Exercise instructions: Your answer should be a single number: the count of lines that hold the word "group".

Available data:
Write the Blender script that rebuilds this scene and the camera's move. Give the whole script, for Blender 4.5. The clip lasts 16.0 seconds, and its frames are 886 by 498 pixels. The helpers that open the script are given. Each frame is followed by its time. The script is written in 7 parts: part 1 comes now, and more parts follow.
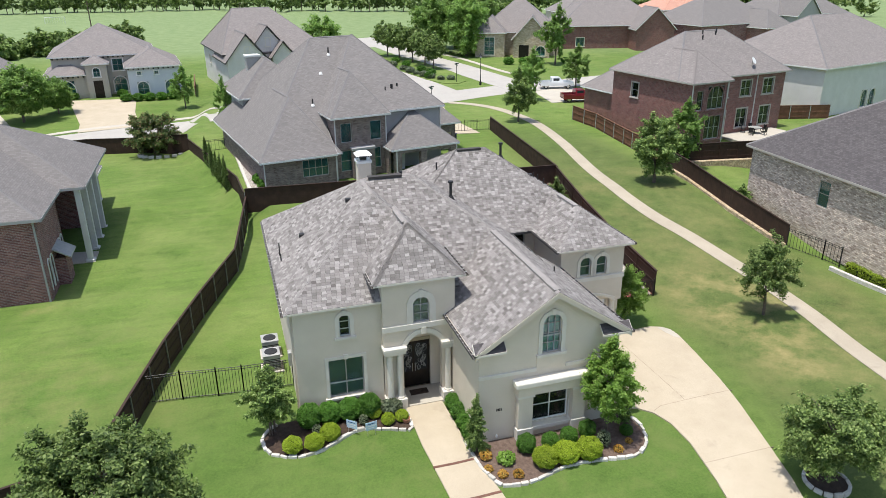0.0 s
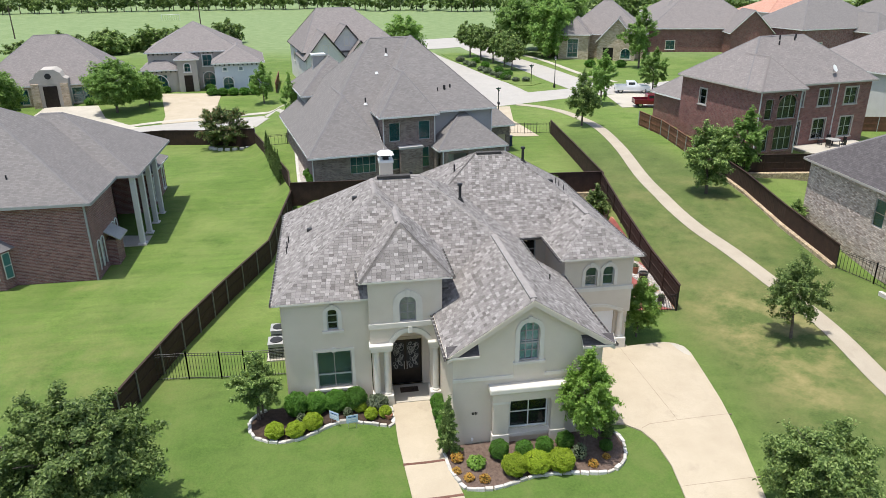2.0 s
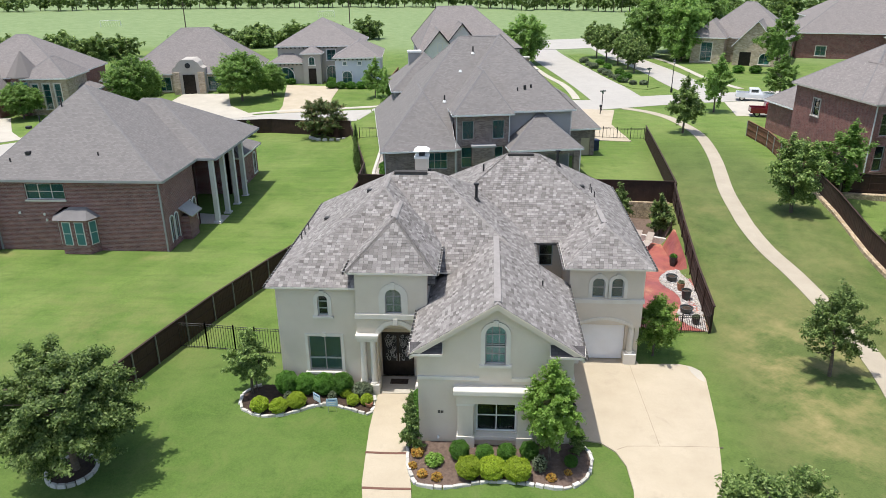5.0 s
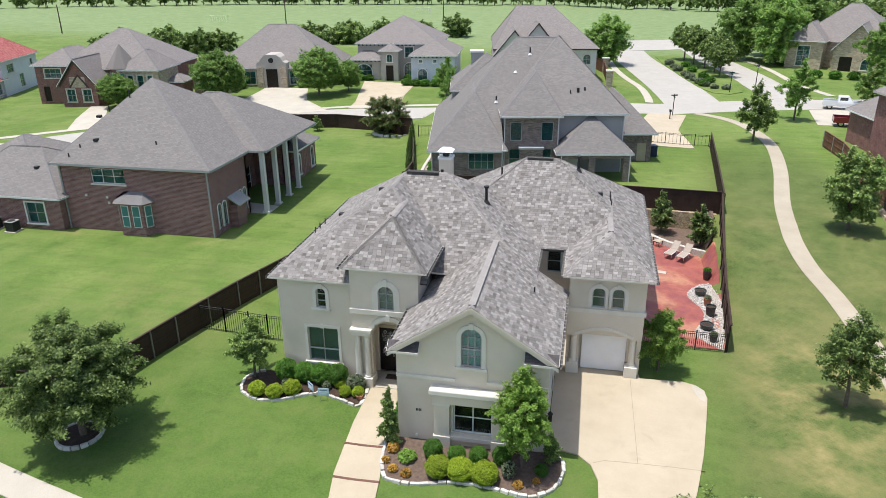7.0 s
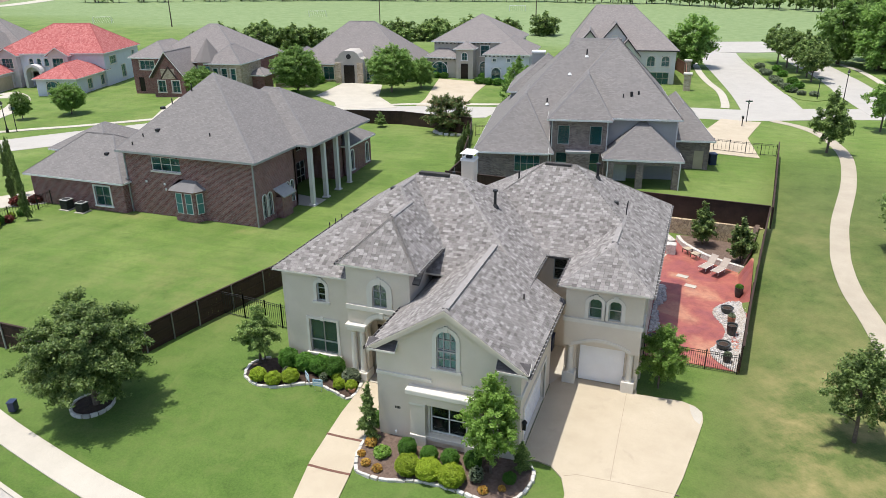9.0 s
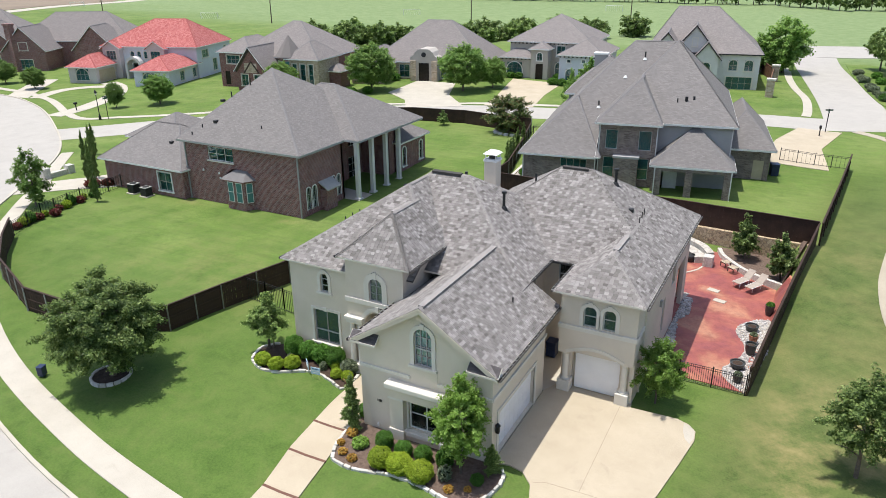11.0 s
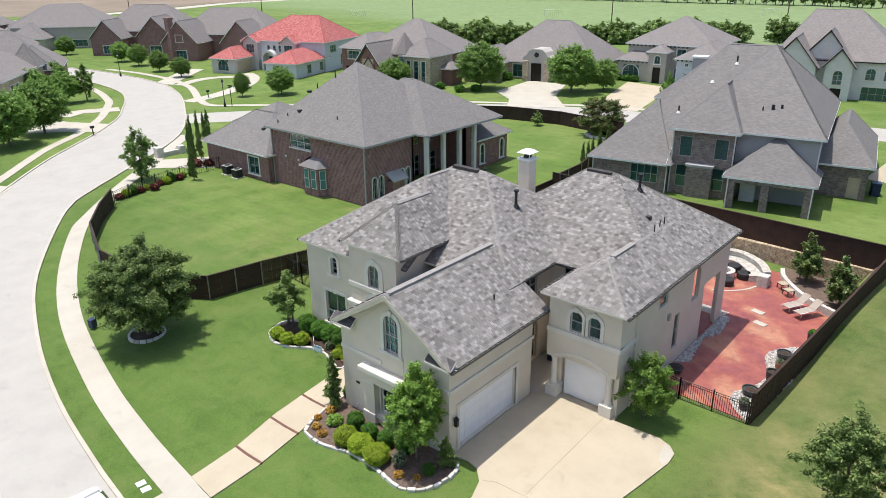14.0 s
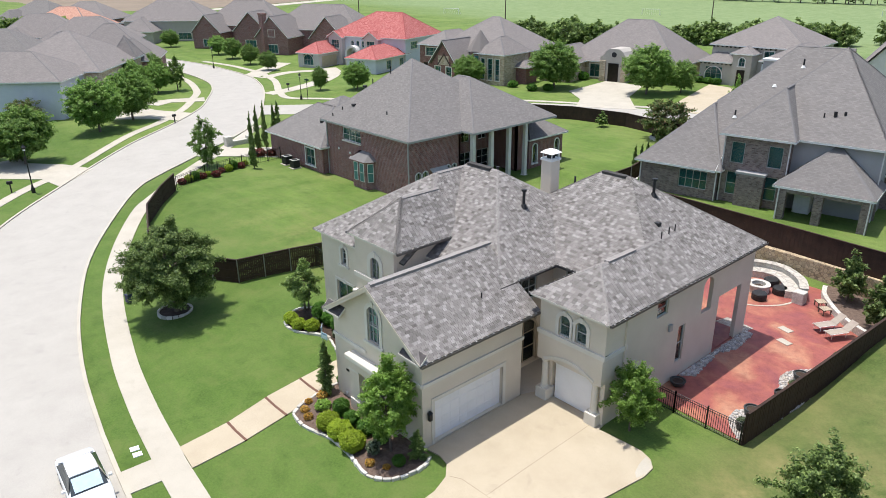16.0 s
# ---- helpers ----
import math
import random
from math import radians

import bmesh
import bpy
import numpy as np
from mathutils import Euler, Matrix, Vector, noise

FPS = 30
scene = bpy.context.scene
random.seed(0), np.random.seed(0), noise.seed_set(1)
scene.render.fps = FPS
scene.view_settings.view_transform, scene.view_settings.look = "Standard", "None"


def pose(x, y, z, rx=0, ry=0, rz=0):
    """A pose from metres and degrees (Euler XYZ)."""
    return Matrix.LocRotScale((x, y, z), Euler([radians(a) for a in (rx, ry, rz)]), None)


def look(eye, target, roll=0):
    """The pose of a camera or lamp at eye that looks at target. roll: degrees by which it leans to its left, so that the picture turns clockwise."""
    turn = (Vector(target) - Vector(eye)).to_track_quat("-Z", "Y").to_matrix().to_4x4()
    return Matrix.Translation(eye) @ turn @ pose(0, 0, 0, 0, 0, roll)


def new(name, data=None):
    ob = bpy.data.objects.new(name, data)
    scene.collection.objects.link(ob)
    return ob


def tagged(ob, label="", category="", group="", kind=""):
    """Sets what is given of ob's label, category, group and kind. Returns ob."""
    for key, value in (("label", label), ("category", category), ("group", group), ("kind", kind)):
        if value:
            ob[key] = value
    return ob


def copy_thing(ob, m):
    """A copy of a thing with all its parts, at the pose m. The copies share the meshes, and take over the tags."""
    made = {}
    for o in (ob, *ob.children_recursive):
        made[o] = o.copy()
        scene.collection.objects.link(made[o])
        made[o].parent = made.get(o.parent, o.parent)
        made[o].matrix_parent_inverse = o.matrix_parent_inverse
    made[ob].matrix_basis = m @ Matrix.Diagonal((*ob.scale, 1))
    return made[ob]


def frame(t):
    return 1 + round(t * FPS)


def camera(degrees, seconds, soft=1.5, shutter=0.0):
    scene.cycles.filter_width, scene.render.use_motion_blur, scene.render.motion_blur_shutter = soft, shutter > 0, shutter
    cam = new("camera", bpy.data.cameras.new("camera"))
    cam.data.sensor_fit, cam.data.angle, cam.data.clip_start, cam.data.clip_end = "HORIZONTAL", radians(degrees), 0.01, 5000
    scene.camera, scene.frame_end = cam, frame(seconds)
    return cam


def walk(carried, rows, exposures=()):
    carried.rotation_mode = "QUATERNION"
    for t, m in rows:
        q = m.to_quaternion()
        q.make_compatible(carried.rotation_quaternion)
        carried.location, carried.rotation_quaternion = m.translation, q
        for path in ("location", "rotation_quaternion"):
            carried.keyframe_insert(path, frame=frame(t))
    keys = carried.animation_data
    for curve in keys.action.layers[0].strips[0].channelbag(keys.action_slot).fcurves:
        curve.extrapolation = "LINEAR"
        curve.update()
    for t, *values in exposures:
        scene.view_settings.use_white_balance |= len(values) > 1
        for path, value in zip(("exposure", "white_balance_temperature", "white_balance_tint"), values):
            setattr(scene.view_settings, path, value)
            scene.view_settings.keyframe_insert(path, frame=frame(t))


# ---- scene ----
cam = camera(63.9, 16.0, 0.8)
METRES, EYE, TILT, LEAN, TURN = 42.9, 22.8, 0.0, 0.0, -17.1
ROWS = [
    (0.0, 0.0, 0.0, 0.0, -0.16, -21.92, 0.41),
    (0.5, 0.0317, -0.0012, 0.0008, 1.86, -21.93, 0.42),
    (1.0, 0.0642, -0.0012, 0.003, 3.98, -21.91, 0.45),
    (1.5, 0.0953, -0.0005, 0.0042, 6.06, -21.89, 0.45),
    (2.0, 0.1267, 0.0016, 0.0046, 8.13, -21.88, 0.47),
    (2.5, 0.1578, 0.0048, 0.0052, 10.21, -21.87, 0.48),
    (3.0, 0.1885, 0.0092, 0.0045, 12.29, -21.84, 0.47),
    (3.5, 0.2189, 0.0153, 0.0026, 14.38, -21.83, 0.48),
    (4.0, 0.249, 0.0233, 0.0016, 16.46, -21.82, 0.48),
    (6.5, 0.3978, 0.0741, 0.009, 26.79, -21.97, 0.51),
    (7.0, 0.4256, 0.0868, 0.0106, 28.84, -22.0, 0.48),
    (7.5, 0.4533, 0.1016, 0.0132, 30.89, -22.05, 0.49),
    (8.0, 0.4804, 0.1169, 0.0162, 32.93, -22.16, 0.5),
    (8.5, 0.5069, 0.1331, 0.0175, 34.95, -22.2, 0.49),
    (9.0, 0.5328, 0.1501, 0.0188, 36.97, -22.2, 0.48),
    (11.5, 0.652, 0.2479, 0.02, 47.09, -22.22, 0.45),
    (12.0, 0.674, 0.2704, 0.0187, 49.15, -22.2, 0.46),
    (12.5, 0.696, 0.293, 0.0163, 51.24, -22.13, 0.47),
    (13.0, 0.7186, 0.3148, 0.0154, 53.26, -22.1, 0.48),
    (13.5, 0.7391, 0.3383, 0.0133, 55.26, -22.04, 0.49),
    (14.0, 0.7574, 0.3633, 0.0128, 57.26, -22.05, 0.49),
    (14.5, 0.7748, 0.3895, 0.0132, 59.33, -22.13, 0.5),
    (15.0, 0.7916, 0.4158, 0.0127, 61.35, -22.14, 0.51),
    (15.5, 0.8078, 0.4422, 0.0123, 63.34, -22.14, 0.52),
    (16.0, 0.8227, 0.4693, 0.0114, 65.39, -22.14, 0.5),
]
EXPOSURE, SKY, SUN = 0.37, 0.152, 3.7
walk(cam, [(t, pose(0, 0, EYE, TILT, LEAN, TURN) @ pose(METRES * x, METRES * y, METRES * z, 90 + pitch, roll, yaw)) for t, x, y, z, yaw, pitch, roll in ROWS],
     [(0.0, EXPOSURE), (16.0, EXPOSURE)])

# ---- light ----
SUN_FROM = Vector((-0.2, -0.065, 1.0)).normalized()
world = bpy.data.worlds.new("summer_sky")
scene.world = world
world.use_nodes = True
wn = world.node_tree.nodes
sky = wn.new("ShaderNodeTexSky")
sky.sky_type, sky.sun_disc = "NISHITA", False
sky.sun_elevation = math.asin(SUN_FROM.z)
sky.sun_rotation = math.atan2(SUN_FROM.x, SUN_FROM.y)
sky.dust_density, sky.air_density, sky.ozone_density = 2.0, 1.0, 1.0
world.node_tree.links.new(sky.outputs[0], wn["Background"].inputs[0])
wn["Background"].inputs[1].default_value = SKY
sun = new("sun", bpy.data.lights.new("sun", "SUN"))
sun.data.energy, sun.data.angle, sun.data.color = SUN, radians(0.6), (1.0, 0.965, 0.915)
sun.matrix_world = look(SUN_FROM * 50, (0, 0, 0))


# ---- materials ----
def rgb(c):
    return (*c, 1.0)


def mat(name, rough=0.8, metal=0.0, spec=0.5):
    m = bpy.data.materials.new(name)
    m.use_nodes = True
    b = m.node_tree.nodes["Principled BSDF"]
    b.inputs["Roughness"].default_value = rough
    b.inputs["Metallic"].default_value = metal
    b.inputs["Specular IOR Level"].default_value = spec
    return m, m.node_tree.nodes, m.node_tree.links, b


def add(n, kind, **inputs):
    node = n.new(kind)
    for key, v in inputs.items():
        node.inputs[key.replace("_", " ")].default_value = v
    return node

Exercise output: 3